Suppose that there is an airplane on a treadmill, a treadmill as long and wide as a runway. The treadmill is designed such that its speed exactly matches the speed of the airplane's wheels, but moving in the opposite direction. Can the plane take off?
It's a neat question, if only for the visual of a 747 on a treadmill, its turboprops amounting to the world's largest hair dryers as the treadmill hums underneath madly spinning landing gear. And it's certainly true that a treadmill could push a plane backwards hard enough that it could fully oppose the thrust from the plane's engines.
Typical approaches toward this problem have been mathematical and focused on defining the velocity of the treadmill itself. However, I don't think that's the right tack. The question is deceptively formulated and conceals the issue at the heart of this problem: not velocity, but acceleration. We can assume that the plane has a velocity below escape velocity, else it would already be airborne. Moreover, whether it begins at 0mph or somewhere in the middle isn't important in principle - the goal of the plane, whatever its initial velocity, is to accelerate to the velocity at which its wheels leave the green earth. The goal of the treadmill, therefore, is to prevent any acceleration, as with a non-zero acceleration the plane will eventually reach escape velocity. Or more realistically, with a non-zero acceleration the question turns into an engineering problem: are the plane's engines strong enough to accelerate it quickly enough to reach escape velocity, even when opposed by the treadmill?1
So, the question becomes: can the treadmill prevent the plane from accelerating, by adjusting to the plane's velocity?
And the answer is no, it can't.
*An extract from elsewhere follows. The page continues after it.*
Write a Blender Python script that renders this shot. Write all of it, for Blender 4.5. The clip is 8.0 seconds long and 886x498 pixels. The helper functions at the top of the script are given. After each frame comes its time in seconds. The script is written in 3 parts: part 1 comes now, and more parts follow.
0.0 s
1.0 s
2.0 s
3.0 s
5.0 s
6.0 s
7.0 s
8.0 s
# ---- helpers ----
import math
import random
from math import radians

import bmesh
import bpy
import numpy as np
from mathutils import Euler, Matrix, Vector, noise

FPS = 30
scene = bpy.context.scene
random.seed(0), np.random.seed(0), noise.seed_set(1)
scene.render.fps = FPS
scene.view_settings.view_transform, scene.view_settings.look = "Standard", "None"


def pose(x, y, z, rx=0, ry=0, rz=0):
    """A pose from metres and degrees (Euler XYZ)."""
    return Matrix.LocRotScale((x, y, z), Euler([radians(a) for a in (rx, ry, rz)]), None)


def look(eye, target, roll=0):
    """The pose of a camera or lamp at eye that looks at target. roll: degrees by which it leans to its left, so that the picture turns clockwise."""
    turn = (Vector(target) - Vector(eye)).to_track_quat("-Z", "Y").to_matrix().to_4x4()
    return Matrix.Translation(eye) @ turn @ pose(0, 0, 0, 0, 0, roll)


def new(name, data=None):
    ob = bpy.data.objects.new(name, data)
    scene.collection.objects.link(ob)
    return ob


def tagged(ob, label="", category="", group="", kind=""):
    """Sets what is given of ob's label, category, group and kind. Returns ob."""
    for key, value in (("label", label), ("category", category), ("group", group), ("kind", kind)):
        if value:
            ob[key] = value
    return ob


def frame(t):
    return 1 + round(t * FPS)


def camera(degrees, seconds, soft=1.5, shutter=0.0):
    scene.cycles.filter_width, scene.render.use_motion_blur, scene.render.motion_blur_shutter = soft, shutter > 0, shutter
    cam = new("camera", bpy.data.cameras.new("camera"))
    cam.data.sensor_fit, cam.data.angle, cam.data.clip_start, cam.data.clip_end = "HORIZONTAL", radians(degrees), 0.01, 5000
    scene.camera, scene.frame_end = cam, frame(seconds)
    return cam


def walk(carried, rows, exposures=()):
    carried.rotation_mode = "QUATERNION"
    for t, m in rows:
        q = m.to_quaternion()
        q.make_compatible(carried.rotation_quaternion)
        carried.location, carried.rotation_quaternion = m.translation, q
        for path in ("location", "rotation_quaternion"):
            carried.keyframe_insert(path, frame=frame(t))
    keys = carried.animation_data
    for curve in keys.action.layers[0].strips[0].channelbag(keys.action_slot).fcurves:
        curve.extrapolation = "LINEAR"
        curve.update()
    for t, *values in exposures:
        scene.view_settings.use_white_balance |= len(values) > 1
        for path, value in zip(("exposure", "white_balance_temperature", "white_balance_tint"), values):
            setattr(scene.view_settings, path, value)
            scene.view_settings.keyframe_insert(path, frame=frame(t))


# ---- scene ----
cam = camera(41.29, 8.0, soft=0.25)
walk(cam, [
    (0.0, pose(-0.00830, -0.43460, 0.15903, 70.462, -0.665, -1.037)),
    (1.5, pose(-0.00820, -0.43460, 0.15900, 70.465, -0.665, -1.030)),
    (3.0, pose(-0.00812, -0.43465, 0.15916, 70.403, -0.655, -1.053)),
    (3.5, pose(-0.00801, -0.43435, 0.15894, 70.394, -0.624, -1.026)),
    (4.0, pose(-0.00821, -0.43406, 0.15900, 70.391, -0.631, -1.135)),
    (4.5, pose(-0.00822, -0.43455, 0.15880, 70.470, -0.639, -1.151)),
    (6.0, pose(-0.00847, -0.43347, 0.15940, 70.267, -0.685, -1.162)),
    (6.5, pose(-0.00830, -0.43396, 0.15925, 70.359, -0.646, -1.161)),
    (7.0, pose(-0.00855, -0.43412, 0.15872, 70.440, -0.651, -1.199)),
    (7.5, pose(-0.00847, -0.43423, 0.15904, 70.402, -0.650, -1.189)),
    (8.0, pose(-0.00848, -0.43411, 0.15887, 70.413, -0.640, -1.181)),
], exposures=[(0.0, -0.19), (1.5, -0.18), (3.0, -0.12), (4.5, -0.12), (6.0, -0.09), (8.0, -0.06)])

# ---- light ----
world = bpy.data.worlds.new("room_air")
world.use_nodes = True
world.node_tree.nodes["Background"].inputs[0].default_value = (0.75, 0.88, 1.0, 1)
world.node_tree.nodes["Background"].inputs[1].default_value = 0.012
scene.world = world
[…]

In order for the treadmill to prevent the plane's speed from changing, the treadmill must be able to speed up itself. But the treadmill's speed is tied directly to the plane's wheels speed. Therefore, in order to speed up it must detect a change in the plane's velocity. IE, in order for the treadmill to speed up, the plane itself must first speed up. The plane has therefore a non-zero acceleration, and eventually takes off. Moreover, the treadmill can't keep the plane from accelerating even by adjusting for the plane's acceleration, for it would not be able to prevent a change in acceleration, or, jerk. You could keep rolling down that chain of derivatives forever, becoming perhaps more efficient but never truly keeping that plane on the ground. This is because these systems - adjusting for impulse change in velocity and adjusting for impulse change in acceleration - are identical in concept. An impulse change in velocity is a discontinuous function, which means that not only would you change the function itself, but you change all of its derivatives. Therefore, speed, acceleration, jerk, etc. are all the same thing here. And given a long enough treadmill (or a short enough treadmill 1) the plane can not be prevented from accelerating. Its acceleration may only be incompletely opposed.
The issue at the heart is that one can not prevent change by reacting to change, and one can not negate change by correcting to the change instead of correcting for the change. I could put it to you another way: suppose that the devil has a glass of ice water he wants to save for dinner, and he charges one of his demons to keep the ice from melting. The demon, being a little behind the curve, puts the ice water in the freezer whenever he sees some ice melt, but fearing the devil's wrath should the glass of water freeze solid, he removes the glass shortly after putting it in. He's a very fast demon, perhaps, and reacts quickly to the smallest melting. But the demon's task is impossible, for the change he is trying to prevent is a change he may only react to, and not a change he can correct for.
The only way to hold the plane down would be to adjust the treadmill's speed (and thereby, the acceleration due to the frictional force on the landing gear) in concert with the thrust produced by the plane's engines. But then the question - if a plane's thrusters are perfectly opposed by some other force, can it take off? - is really dumb.
Hat tip to the XCKD blag, which gave me this idea and that awesome picture in the first place.
1 Actually, if the plane accelerates at all it will eventually leave the treadmill. Since the treadmill is of finite length (as long and wide as a runway,) if the plane moves at all with respect to the treadmill it's good as in the sky. Well, unless the treadmill was constructed at LaGuardia.